The shock results for the Congress in in Haryana — an election it was expected to win comfortably — is likely to cast its shadow on another important election due next month in Maharashtra and Jharkhand — states that the opposition INDIA bloc has to retain to keep up the momentum it gained from the Lok Sabha polls. The party’s performance in Jammu, where it was expected to go toe-to-toe with the BJP, has also been abysmal. It has won just one seat and its few victories in Kashmir are seen as piggybacking on ally National Conference.
This is also expected to undercut the Congress’s newly minted ascendency and weaken its position within the Opposition. And the process has already started with a string of snubs from Maharashtra ally Shiv Sena, and Akhilesh Yadav’s Samajwadi Party, The latter has declined a seat-share request for by-polls to 10 Uttar Pradesh Assembly seats later this year. An editorial in Sena mouthpiece Saamana spoke of the Congress’s ability to “turn a winning innings into a defeat”.

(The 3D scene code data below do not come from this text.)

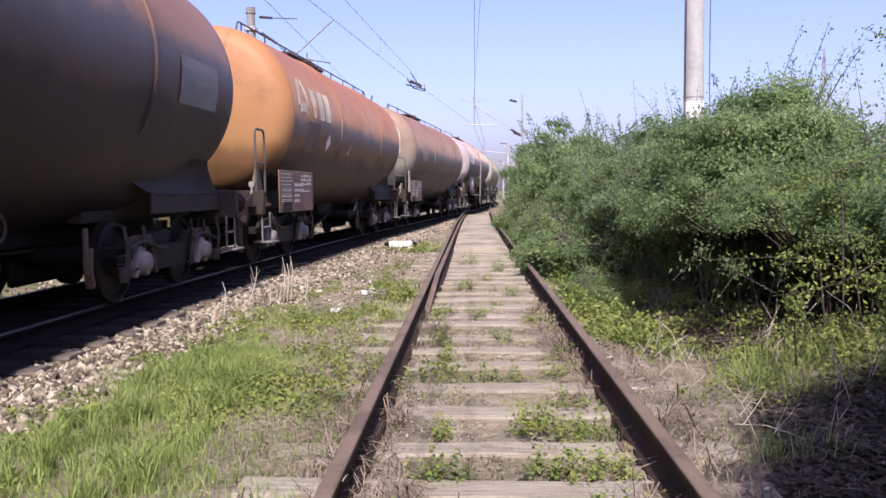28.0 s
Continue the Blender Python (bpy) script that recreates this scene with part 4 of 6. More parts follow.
    if A:
        runs = [(ys, yr)] if look_.get("through") else [(ys, ys + 2.7), (yr - 2.7, yr)]
        for x in (-1.12, 1.12):
            xa, xb = (x - 0.10, x + 0.012) if x > 0 else (x - 0.012, x + 0.10)
            for ya, yb in runs:
                bm = boxed(x - 0.012, x + 0.012, ya, yb, 0.92, 1.22, 0.004)
                box(bm, xa, xb, ya, yb, 1.20, 1.222)
                box(bm, xa, xb, ya, yb, 0.918, 0.94)
                part("solebar", bm, fm, w)
            cradle_plate(w, x, R, zc, y1, yr, 1.95, 1.29)
        for x in (-1.145, 1.145):
            em = look_.get("end_plate", fm)
            ep = part("end_plate", boxed(x - 0.014, x + 0.014, yr - 2.68, yr - 0.02, 0.90, 1.30, 0.006), em, w, "worn plate on the rear of the frame")
            part("plate_lip", boxed(x + (0.015 if x > 0 else -0.035), x + (0.035 if x > 0 else -0.015), yr - 2.6, yr - 0.04, 1.10, 1.125, 0.004), em, ep)
        for y in (-half + 3.0, half - 3.0):
            bm = boxed(-1.1, 1.1, y - 0.35, y + 0.35, 0.94, 1.2, 0.01)
            part("cross_beam", bm, fm, w)
            out = [(-1.05, 1.22), (1.05, 1.22)] + [(1.12 * math.cos(a) * 1.0, zc + (R + 0.01) * math.sin(a)) for a in (-0.75, -1.0, -1.3, -1.57, -1.84, -2.14, -2.39)]
            bm = bmesh.new()
            v = [[bm.verts.new((x, yy, z)) for x, z in out] for yy in (y - 0.3, y + 0.3)]
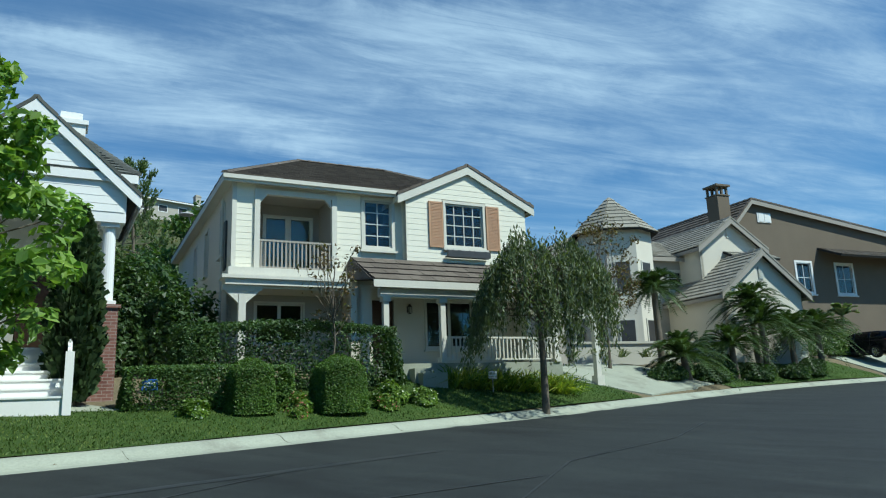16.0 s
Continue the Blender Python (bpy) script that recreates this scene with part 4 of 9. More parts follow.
def part(name, chunks, mat, parent, label="", soft=False, bevel=0.0):
    """One mesh made of closed pieces, under a thing or a part."""
    v, f = joined(chunks if isinstance(chunks, list) else [chunks])
    me = mesh_from(name, v, f, soft)
    ob = thing_mesh(name, me, mat, label, parent=parent)
    if bevel:
        b = ob.modifiers.new("edge", "BEVEL")
        b.width, b.segments, b.limit_method = bevel, 1, "ANGLE"
    return ob


def place(name, label, category, x, y, z, ang=0.0, group="", kind="", rx=0.0, ry=0.0):
    top = tagged(new(name), label, category, group, kind)
    top.matrix_basis = pose(x, y, z, rx, ry, ang)
    return top


def face_map(chunks, o, side):
    """Put pieces drawn as (along, depth, up) on a facade. side: 'front', 'left', 'right'."""
    out = []
    for v, f in (chunks if isinstance(chunks, list) else [chunks]):
        w = v.copy()
        if side == "front":
            w[:, 0], w[:, 1] = o[0] + v[:, 0], o[1] + v[:, 1]
        elif side == "left":
            w[:, 0], w[:, 1] = o[0] + v[:, 1], o[1] - v[:, 0]
        else:
            w[:, 0], w[:, 1] = o[0] - v[:, 1], o[1] + v[:, 0]
        out.append((w, f))
    return out


def wall(parent, o, side, a0, a1, z0, z1, mat, holes=(), thick=0.18, name="wall", label=""):
    """One wall with real openings (a0, a1, z0, z1) cut through it."""
    hs = [(max(h[0], a0), min(h[1], a1), max(h[2], z0), min(h[3], z1)) for h in holes]
    xs, zs = sorted({a0, a1, *[h[i] for h in hs for i in (0, 1)]}), sorted({z0, z1, *[h[i] for h in hs for i in (2, 3)]})
    nx, nz = len(xs) - 1, len(zs) - 1
    solid = [[not any(h[0] < (xs[i] + xs[i + 1]) / 2 < h[1] and h[2] < (zs[j] + zs[j + 1]) / 2 < h[3] for h in hs) for j in range(nz)] for i in range(nx)]
    v = np.array([(x, y, z) for y in (0, thick) for x in xs for z in zs], float)
    ix = lambda b, i, j: b * (nx + 1) * (nz + 1) + i * (nz + 1) + j
    full = lambda i, j: 0 <= i < nx and 0 <= j < nz and solid[i][j]
    f = []
    for i in range(nx):
        for j in range(nz):
            if not solid[i][j]:
                continue
            f.append((ix(0, i, j), ix(0, i + 1, j), ix(0, i + 1, j + 1), ix(0, i, j + 1)))
            f.append((ix(1, i, j), ix(1, i, j + 1), ix(1, i + 1, j + 1), ix(1, i + 1, j)))
            for di, dj, p, q in ((-1, 0, (i, j + 1), (i, j)), (1, 0, (i + 1, j), (i + 1, j + 1)), (0, -1, (i, j), (i + 1, j)), (0, 1, (i + 1, j + 1), (i, j + 1))):
                if not full(i + di, j + dj):
                    f.append((ix(0, *p), ix(1, *p), ix(1, *q), ix(0, *q))[::-1])
    return part(name, face_map([(v, np.array(f))], o, side), mat, parent, label)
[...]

The Congress’s score in the Lok Sabha election earlier this year – 99 seats, up from 52 in 2019 — had earned it the position of the Leader of the Opposition in Lok Sabha, giving the INDIA bloc a voice and a new heft in parliament.
The results of this round of assembly polls have discredited exit polls, once again. The Congress, anticipating a big win in Haryana, ended up second with 37 seats – an outcome that has been attributed to factionalism within its state unit, complacency after the improved performance in Lok Sabha polls, and faulty strategy that placed all its eggs in the Jat basket.

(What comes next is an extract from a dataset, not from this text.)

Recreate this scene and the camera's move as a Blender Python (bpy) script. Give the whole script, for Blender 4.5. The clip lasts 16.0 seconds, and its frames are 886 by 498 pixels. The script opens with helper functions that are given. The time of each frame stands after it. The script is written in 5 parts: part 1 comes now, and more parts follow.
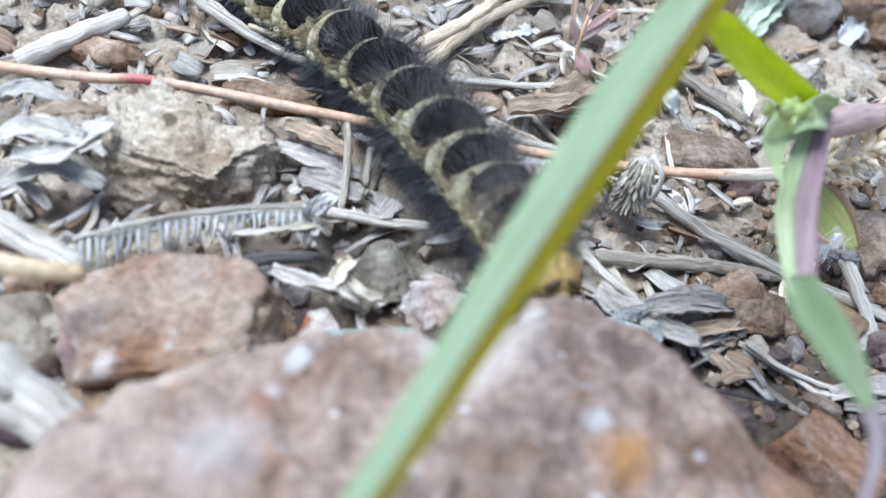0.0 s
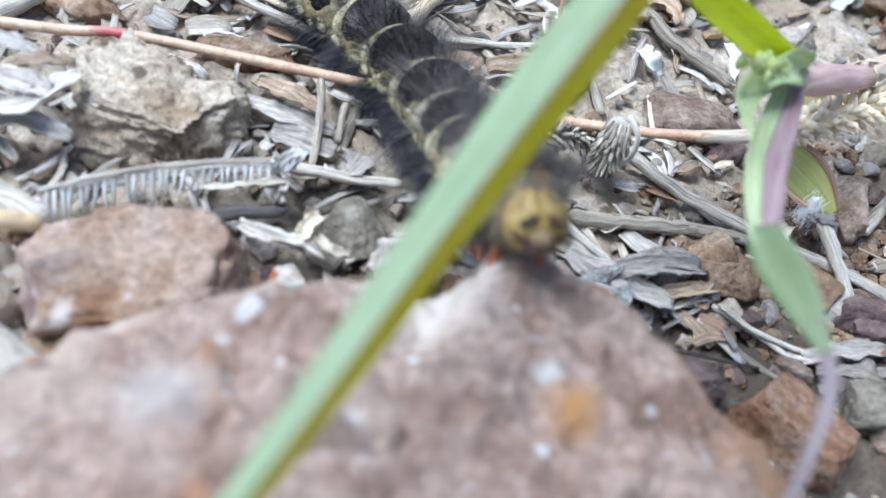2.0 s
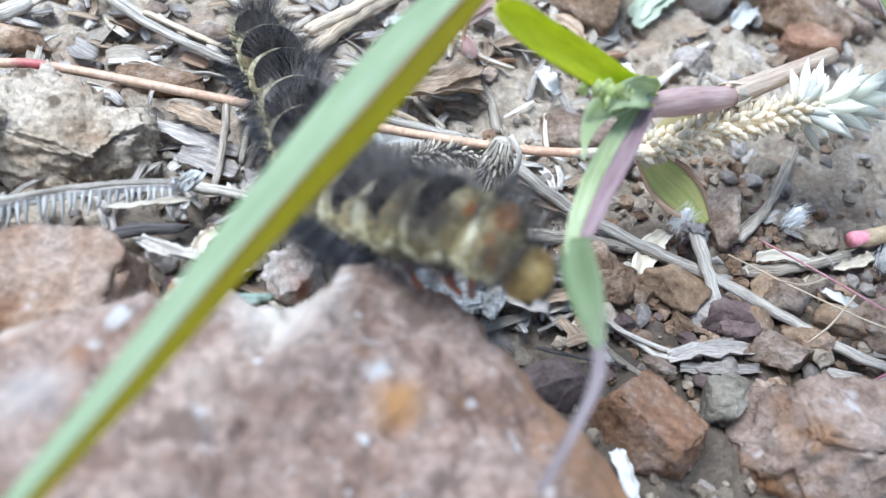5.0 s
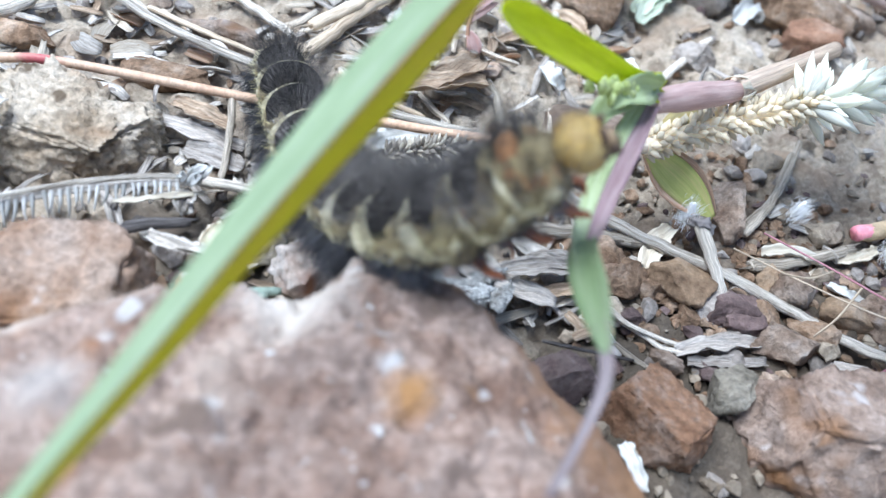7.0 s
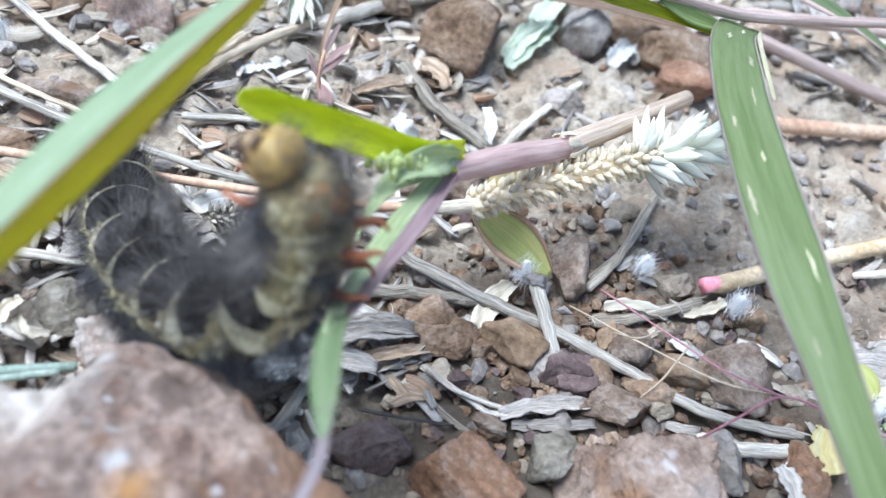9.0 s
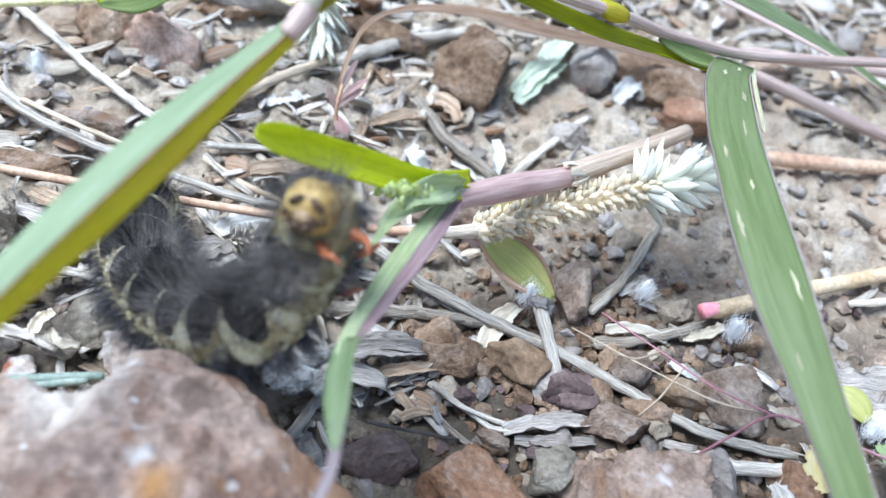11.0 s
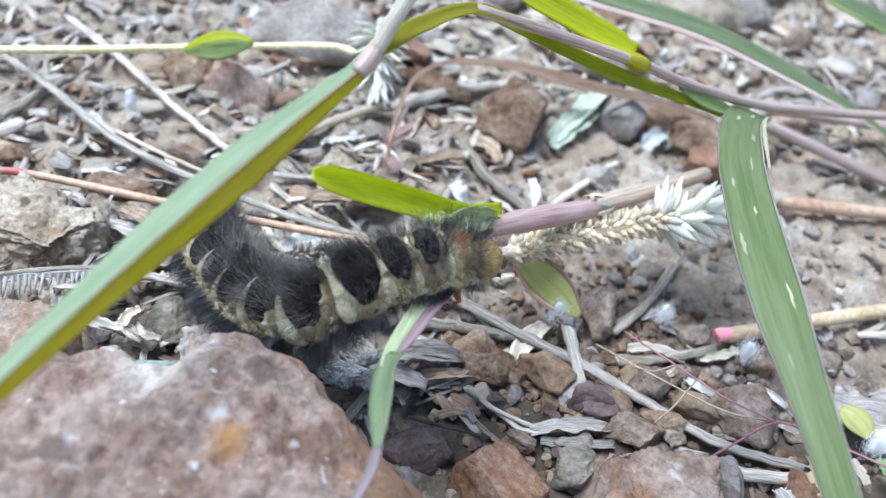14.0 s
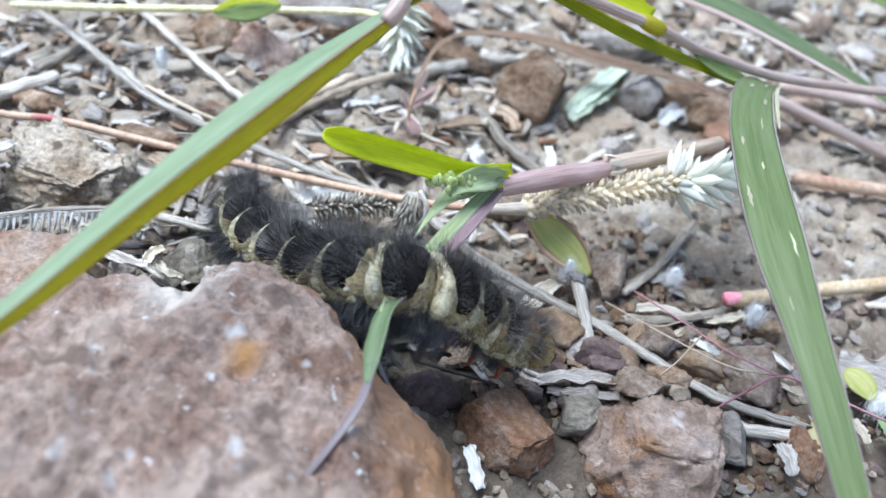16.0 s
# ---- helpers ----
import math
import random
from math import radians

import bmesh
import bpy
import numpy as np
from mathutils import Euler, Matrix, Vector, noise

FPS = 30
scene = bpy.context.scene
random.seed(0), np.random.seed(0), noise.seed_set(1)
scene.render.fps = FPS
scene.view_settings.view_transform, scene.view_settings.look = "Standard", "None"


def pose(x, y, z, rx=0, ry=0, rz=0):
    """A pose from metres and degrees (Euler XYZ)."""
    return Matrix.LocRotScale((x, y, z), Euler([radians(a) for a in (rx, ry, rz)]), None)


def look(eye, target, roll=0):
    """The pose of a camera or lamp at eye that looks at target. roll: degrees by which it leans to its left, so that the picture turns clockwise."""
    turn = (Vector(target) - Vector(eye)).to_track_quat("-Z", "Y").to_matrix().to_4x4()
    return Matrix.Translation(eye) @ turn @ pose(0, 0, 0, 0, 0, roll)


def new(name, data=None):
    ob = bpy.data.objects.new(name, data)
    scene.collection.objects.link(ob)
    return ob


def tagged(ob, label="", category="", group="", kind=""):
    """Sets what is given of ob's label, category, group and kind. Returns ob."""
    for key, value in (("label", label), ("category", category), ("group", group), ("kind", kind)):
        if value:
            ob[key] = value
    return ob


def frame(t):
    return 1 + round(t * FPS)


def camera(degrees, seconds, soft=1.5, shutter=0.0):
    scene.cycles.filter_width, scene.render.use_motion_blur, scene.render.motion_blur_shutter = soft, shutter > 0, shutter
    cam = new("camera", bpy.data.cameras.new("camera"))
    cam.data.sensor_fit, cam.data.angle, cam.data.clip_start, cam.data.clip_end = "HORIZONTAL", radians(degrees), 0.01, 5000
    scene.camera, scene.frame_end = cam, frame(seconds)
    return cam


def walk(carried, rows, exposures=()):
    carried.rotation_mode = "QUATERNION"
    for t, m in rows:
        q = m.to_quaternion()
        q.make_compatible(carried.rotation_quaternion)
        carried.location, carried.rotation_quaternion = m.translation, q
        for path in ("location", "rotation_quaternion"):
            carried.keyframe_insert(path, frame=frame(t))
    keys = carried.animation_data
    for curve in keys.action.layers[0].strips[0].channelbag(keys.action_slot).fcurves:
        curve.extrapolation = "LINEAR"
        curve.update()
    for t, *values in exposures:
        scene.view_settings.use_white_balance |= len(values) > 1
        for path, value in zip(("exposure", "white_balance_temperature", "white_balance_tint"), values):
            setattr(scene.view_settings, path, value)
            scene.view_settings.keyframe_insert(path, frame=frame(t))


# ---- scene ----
cam = camera(53.60, 16.0, soft=1.4)
PATH = [
    (0.0, 0.00000, 0.00000, 0.08062, 42.798, -8.867, 8.570),
    (0.5, 0.00345, -0.00312, 0.08178, 43.443, -8.688, 9.108),
    (1.0, 0.00330, 0.00215, 0.08449, 42.377, -8.497, 8.917),
    (1.5, 0.00290, 0.00135, 0.07976, 42.131, -8.717, 9.336),
    (2.0, 0.00453, -0.00013, 0.07966, 40.891, -9.006, 9.420),
    (2.5, 0.00886, 0.00129, 0.07977, 41.031, -9.015, 9.055),
    (3.0, 0.01029, 0.00277, 0.08068, 40.902, -8.895, 8.714),
    (3.5, 0.01475, 0.00435, 0.08677, 40.885, -8.721, 8.463),
    (4.0, 0.01701, -0.00267, 0.08887, 41.024, -8.687, 8.755),
    (4.5, 0.01763, -0.00346, 0.08944, 41.147, -8.704, 8.940),
    (7.0, 0.01615, -0.00433, 0.08847, 41.284, -8.875, 8.572),
    (7.5, 0.01972, -0.00272, 0.09182, 41.750, -8.618, 8.752),
    (8.0, 0.02779, -0.00065, 0.09303, 42.059, -8.190, 8.972),
    (8.5, 0.03863, 0.00220, 0.09324, 42.055, -8.139, 8.597),
    (9.0, 0.03767, 0.00518, 0.09553, 41.957, -8.313, 8.031),
    (9.5, 0.03622, 0.00452, 0.09672, 42.161, -8.009, 8.069),
    (10.0, 0.03590, 0.00591, 0.09910, 42.028, -7.899, 8.180),
    (12.5, 0.04612, -0.01532, 0.09795, 48.572, -7.908, 11.471),
    (13.0, 0.04384, -0.01679, 0.09970, 48.356, -7.860, 11.763),
    (13.5, 0.04266, -0.01784, 0.10372, 48.246, -7.551, 12.044),
    (14.0, 0.04212, -0.01569, 0.10404, 48.220, -7.049, 12.415),
    (14.5, 0.04240, -0.02087, 0.10276, 48.534, -7.134, 12.787),
    (15.0, 0.04280, -0.01991, 0.10227, 47.862, -7.086, 13.625),
    (15.5, 0.04222, -0.02309, 0.10134, 48.116, -7.510, 14.306),
    (16.0, 0.04559, -0.02350, 0.10038, 48.375, -7.428, 14.630),
]
walk(cam, [(t, pose(*p)) for t, *p in PATH], exposures=((0.0, 0.92), (3.0, 0.95), (7.0, 1.05), (10.0, 1.08), (12.5, 0.95), (14.0, 0.88), (16.0, 0.87)))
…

State leaders of the BJP, which won 48 seats, have said the over-emphasis on Jats has only polarised the state, with the non-Jat voters rallying behind the party.
The situation is a throwback to the elections in Madhya Pradesh, Chhattisgarh and Rajasthan in November last year. The Congress, expected to retain Chhattisgarh and win back Madhya Pradesh and Rajasthan, was left empty-handed.
Madhya Pradesh, in fact, was a copycat situation of Haryana. Said to be under the influence of massive anti-incumbency against the government of Shivraj Singh Chouhan, it had delivered a massive mandate to the BJP.
It had left the Congress in a shaky position in the Opposition block ahead of the Lok Sabha election. The Grand Old Party had to curb its ambition and reinvent itself as a team player.
The results of this phase of state elections can affect its alliance with the National Conference.
While the Kashmir party was expected be the dominant partner in the alliance, given the Congress performance, there has been no talk on whether the party will be part of the government.
There is also concern that the outcome may leave the party in a weaker position in Maharashtra’s Maha Vikas Aghadi, where talks are in progress over the knotty subject of seat sharing.
The Saamna editorial has already criticised the Congress for failing to accommodate alliance partners like the AAP or control the “disobedience of local leaders”. It even pointed out similar circumstances in Chhattisgarh and Madhya Pradesh last year, indicating that a flexible attitude could have changed the outcome.
Mamata Banerjee’s Trinamool Congress, which ahead of the Lok Sabha polls, refused to share more than two of the state’s 42 Lok Sabha seats with the Congress, indicated they have been vindicated. “This attitude leads to electoral losses – ‘if we feel we’re winning, we will not accommodate a regional party but, in states where we’re down, regional parties must accommodate us,” said Trinamool’s Saket Gokhale.